From our friends at Save Jersey:
By The Staff | The Save Jersey Blog
New Jersey Governor Chris Christie intends to spend his last full year on the job fighting the public school monopoly, Save Jerseyans.
It’s a fight that could also shape next year’s legislative and gubernatorial battles.
On Thursday, the N.J. Attorney General moved before the state Supreme Court to reopen the 30-year-old Abbott v. Burke case, a decision which stands in the way of the implementation of Christie’s game-changing Fairness Funding Formula.
“We’ve tried it for 30 years. What we know now is, more money alone does not translate into a better education. Better teaching methods, more instruction time and improved educational programs make the difference, and we cannot in good conscience fail another generation of children living in the Garden State’s poorest school districts by denying them access to a proper education that is delivered by eager and capable teachers. This situation must change,” said Governor Christie in a statement accompanying the new legal action which his office described as “historic.”
The Christie Administration is also asking the Court to freeze state funding for SDA districts at current levels to allow time for the other branches to act on a new formula.Thursday’s legal filings (linked here and here) ask the Court to permit Christie’s Commissioner of Education to bypass certain laws and collective negotiation agreements which, according to school choice advocates, prevent public schools from rewarding the right teachers and removing less-good teachers.

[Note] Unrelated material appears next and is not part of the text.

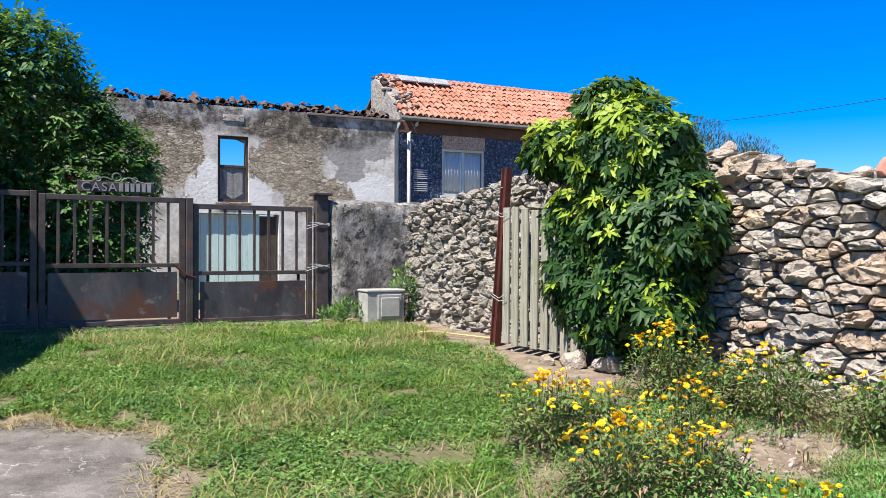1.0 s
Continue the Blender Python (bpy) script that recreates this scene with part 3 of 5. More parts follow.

New Jersey spent approximately $100 billion in tax revenue on 31 targeted districts going back to 1985 notwithstanding persistent poor levels of achievement in each of those districts.
Unsurprisingly, the New Jersey Education Association (NJEA), the organization that bankrolled 2015’s primary pro-Democrat candidate Super PAC, lashed out at the Governor.
“Christie wants to gut the best public schools in the nation to advance a partisan agenda that puts politicians ahead of children,” said NJEA President Wendell Steinhauer. “He wants to strip funding from New Jersey’s most economically challenged communities to give tax breaks to his wealthy neighbors in Mendham and other communities like it. He wants to eliminate the common-sense protections that keep schools from becoming political patronage mills. He wants to rob educators of the right to help create the working and learning conditions that are necessary for children to succeed.”
Christie’s allies and reform-minded advocates reacted very differently.
“This action demonstrates the governor’s commitment to the success of students who are being left behind by an outdated public-education system,” said Assemblyman Jon Bramnick (R-Union), the Assembly’s top Republican. “Charter schools in SDA districts have shown the ability to successfully graduate more students at a lower cost than traditional public schools. The Legislature must join the governor in advocating for students in failing districts and the taxpayers who can no longer afford the costs of this failed system.”